Due to the use of freely and globally available Landsat Level 1T data as the spatial reference, the developed methodology is independent of local geometric reference information and can be used in any part of the world covered by suitable Landsat Level 1T data. In this context, the launch of the Landsat-8 Operational Land Imager (OLI) on 11 February 2013, as well as the future Sentinel-2 mission [
42] will ensure its future applicability. The overall relative accuracy of 17 m, as well as the absolute accuracy of 23 m (RMSE) represent sub-pixel accuracy in regard to the 30-m resolution of the Landsat reference. These achieved accuracies make the co-registered database suitable for subsequent multi-temporal change detection and for combination with other spatial data within a GIS environment.

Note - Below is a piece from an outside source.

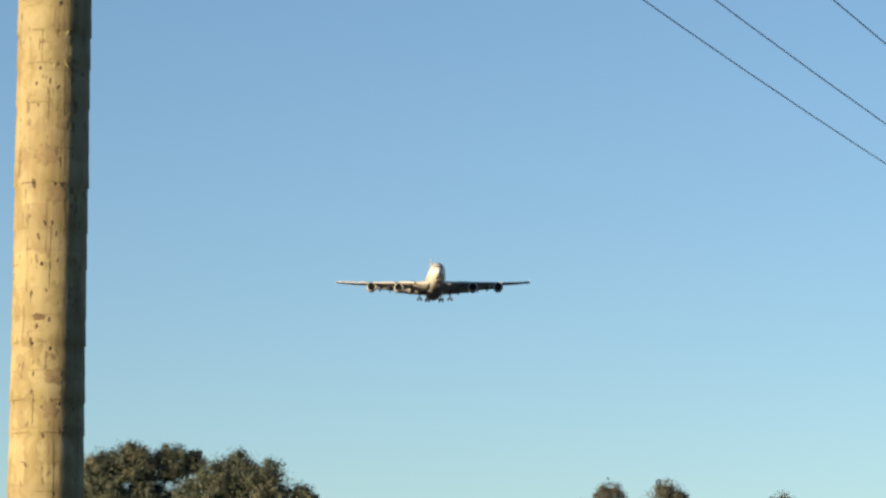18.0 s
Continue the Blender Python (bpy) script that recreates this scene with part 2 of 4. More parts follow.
M = dict(
    pole=mat("weathered_pole_wood", _pole_wood, 0.85),
    timber=mat("painted_crossarm_timber", _plain((0.56, 0.52, 0.43), 0.1, 4, 0.2), 0.7),
    wire=mat("aged_conductor", _plain((0.025, 0.042, 0.085), 0.1), 0.7),
    steel=mat("galvanised_steel", _plain((0.36, 0.37, 0.38), 0.15, 6), 0.45, 0.8),
    oldsteel=mat("tarnished_blue_grey_steel", _plain((0.06, 0.09, 0.16), 0.2, 8), 0.6, 0.3),
    duct=mat("dark_inlet_duct", _plain((0.06, 0.065, 0.075), 0.1, 2), 0.6),
    porcelain=mat("white_porcelain", _plain((0.72, 0.72, 0.70), 0.05), 0.25),
    darkhole=mat("dark_knot", _plain((0.062, 0.046, 0.03), 0.3, 40), 0.9),
    torn=mat("torn_brown_wood", _plain((0.148, 0.117, 0.070), 0.28, 30, 0.4), 0.9),
    scale=mat("grey_brown_wood_scale", _plain((0.178, 0.154, 0.087), 0.22, 26, 0.4), 0.9),
    scar=mat("dark_wood_scar", _plain((0.072, 0.05, 0.032), 0.3, 40), 0.9),
    sign=mat("white_sign_plate", _plain((0.27, 0.265, 0.245), 0.06, 12), 0.6),
    yellowplate=mat("yellow_marker_plate", _plain((0.62, 0.40, 0.03), 0.08, 12), 0.5),
    ink=mat("faded_ink", _plain((0.30, 0.30, 0.28), 0.1), 0.6),
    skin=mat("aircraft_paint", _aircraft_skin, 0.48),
    wing=mat("wing_grey_paint", _plain((0.225, 0.242, 0.275), 0.1, 0.6), 0.5),
    pod=mat("fairing_shaded_grey", _plain((0.115, 0.13, 0.165), 0.1, 0.6), 0.5),
    belly=mat("belly_paint", _plain((0.28, 0.285, 0.29), 0.09, 0.5), 0.45),
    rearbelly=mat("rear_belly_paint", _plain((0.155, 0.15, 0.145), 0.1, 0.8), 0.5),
    root=mat("wing_root_sunlit_grey", _plain((0.30, 0.305, 0.315), 0.09, 0.5), 0.45),
    nacelle=mat("nacelle_paint", _plain((0.245, 0.255, 0.275), 0.08, 0.7), 0.42),
    lip=mat("polished_inlet_lip", _plain((0.60, 0.60, 0.59), 0.04), 0.38, 0.5),
    nozzle=mat("bright_nozzle_metal", _plain((0.78, 0.78, 0.78), 0.04), 0.3, 0.85),
    fan=mat("fan_blades", _plain((0.04, 0.045, 0.055), 0.15, 5), 0.75),
    burgundy=mat("burgundy_paint", _plain((0.16, 0.022, 0.06), 0.08, 0.6), 0.4),
    marking=mat("belly_marking_paint", _plain((0.06, 0.045, 0.05), 0.08), 0.5),
    glass=mat("cockpit_glass", _plain((0.02, 0.022, 0.026), 0.05), 0.08),
    tyre=mat("tyre_rubber", _plain((0.03, 0.03, 0.03), 0.2, 5), 0.85),
    gearmetal=mat("gear_metal", _plain((0.12, 0.12, 0.125), 0.15, 3), 0.45, 0.3),
    lamp=mat("landing_light", lambda n: (n.colour((1, 0.95, 0.8)), n.put((1, 0.93, 0.78), n.b.inputs["Emission Color"]), n.put(30.0, n.b.inputs["Emission Strength"])), 0.3),
    ground=mat("dark_gravel", _ground, 0.95),
    boxpale=mat("pale_container_paint", _faded, 0.65),
    boxblue=mat("blue_container_paint", _rusty((0.036, 0.064, 0.165), 0.76), 0.55),
    railrust=mat("rust_eaten_rail_paint", _rusty((0.145, 0.125, 0.108), 0.5, 3.0), 0.8),
    casting=mat("dark_rusted_casting", _rusty((0.075, 0.055, 0.042), 0.55, 4.0), 0.85),
    rust=mat("rusted_steel", _rusty((0.20, 0.11, 0.07), 0.45, 2.0), 0.85),
    cream=mat("cream_cladding", _plain((0.43, 0.385, 0.215), 0.06, 1.2, 0.1), 0.6),
    ventcream=mat("faded_cream_vent_paint", _plain((0.17, 0.16, 0.10), 0.1, 6), 0.7),
    grey_shade_trim=mat("grey_shaded_wall_and_trim", _plain((0.34, 0.35, 0.36), 0.1, 1.5), 0.5, 0.2),
    craneyellow=mat("crane_yellow_paint", _rusty((0.47, 0.285, 0.045), 0.70), 0.5),
    cyan=mat("cyan_machine_paint", _rusty((0.022, 0.135, 0.30), 0.68), 0.5),
    orange=mat("orange_paint", _rusty((0.31, 0.105, 0.04), 0.70), 0.55),
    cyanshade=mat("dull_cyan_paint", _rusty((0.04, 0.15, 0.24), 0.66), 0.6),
    tealdark=mat("dark_teal_sheet", _rusty((0.025, 0.07, 0.11), 0.7), 0.5),
    pinkpaint=mat("faded_pink_paint", _rusty((0.29, 0.185, 0.15), 0.62), 0.7),
    pinkscrap=mat("salmon_oxide_steel", _rusty((0.19, 0.112, 0.082), 0.6), 0.8),
    greyplate=mat("grey_oxide_plate", _rusty((0.075, 0.072, 0.062), 0.62), 0.75),
    brown=mat("brown_scrap_paint", _rusty((0.26, 0.15, 0.10), 0.55), 0.75),
    darkscrap=mat("dark_scrap_steel", _rusty((0.07, 0.065, 0.06), 0.6), 0.7),
    vanwhite=mat("white_car_paint", _plain((0.60, 0.60, 0.59), 0.05, 1.0), 0.28),
    window=mat("dark_car_glass", _plain((0.012, 0.014, 0.016), 0.05), 0.06),
    black=mat("black_plastic", _plain((0.03, 0.03, 0.032), 0.1), 0.6),
    redlens=mat("red_orange_lens", _plain((0.38, 0.06, 0.025), 0.06), 0.3),
    tarp=mat("blue_grey_tarp", _plain((0.20, 0.25, 0.33), 0.15, 4, 0.3), 0.8),
    bark=mat("gum_bark", _plain((0.11, 0.098, 0.085), 0.25, 2.0, 0.5), 0.9),
    leaf_olive=mat("olive_gum_leaves", _leaves((0.089, 0.121, 0.116), (0.117, 0.149, 0.120), (0.162, 0.167, 0.121)), 0.6),
    leaf_brown=mat("brownish_gum_leaves", _leaves((0.098, 0.117, 0.117), (0.132, 0.140, 0.124), (0.168, 0.160, 0.132)), 0.6),
    leaf_bush=mat("yellow_green_shrub_leaves", _leaves((0.12, 0.16, 0.058), (0.20, 0.235, 0.092), (0.27, 0.295, 0.14)), 0.6),
)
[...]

The analysis of co-registration accuracy in relation to multi-temporal landslide delineation has revealed maximum relative spatial offsets of six to 9 m between the otherwise unchanged landslides within the multi-temporal database. These offsets correspond to the minimal size of detectable landslide-related changes. However, since this size is also determined by the coarsest resolution of the used datasets, amounting to 30 m, only changes with an extent of more than 900 m2 can reliably be detected. This is more than sufficient for a region dominated by medium-sized to large failures, such as Southern Kyrgyzstan. Achievable relative image-to-image accuracies of the developed co-registration approach could be further improved by using only higher resolution data (e.g., SPOT-5: 10 m and RapidEye: 5 m). Hence, it would be possible to reliably analyze even smaller changes mostly related to the reactivation of already existing landslides.

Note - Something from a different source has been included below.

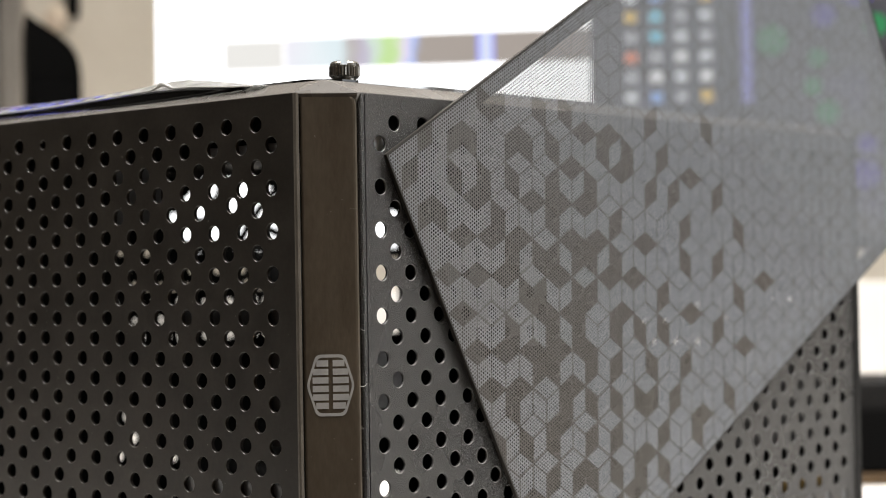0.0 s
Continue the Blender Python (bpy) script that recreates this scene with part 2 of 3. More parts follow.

Altogether, these findings show that the developed methodology is suitable for robust and efficient co-registration of multi-sensor standard orthorectified data products acquired during longer periods of time. The resulting co-registered datasets of high and medium spatial resolution allow for automated landslide detection at a regional scale. Thus, they have the potential for being used for long-term spatiotemporal analysis, as well as for the monitoring of ongoing landslide activity, both contributing to more complete landslide inventories. However, the developed approach cannot only be used for database generation for landslide detection, but also for spatial alignment of any suitable satellite remote sensing time series data in order to perform subsequent analysis of long-term land cover changes in many parts of the world. This way, the developed co-registration methodology supports remote sensing-based analysis of Earth surface processes, which is important for many applied tasks, such as hazard assessment, environmental monitoring and land-use management.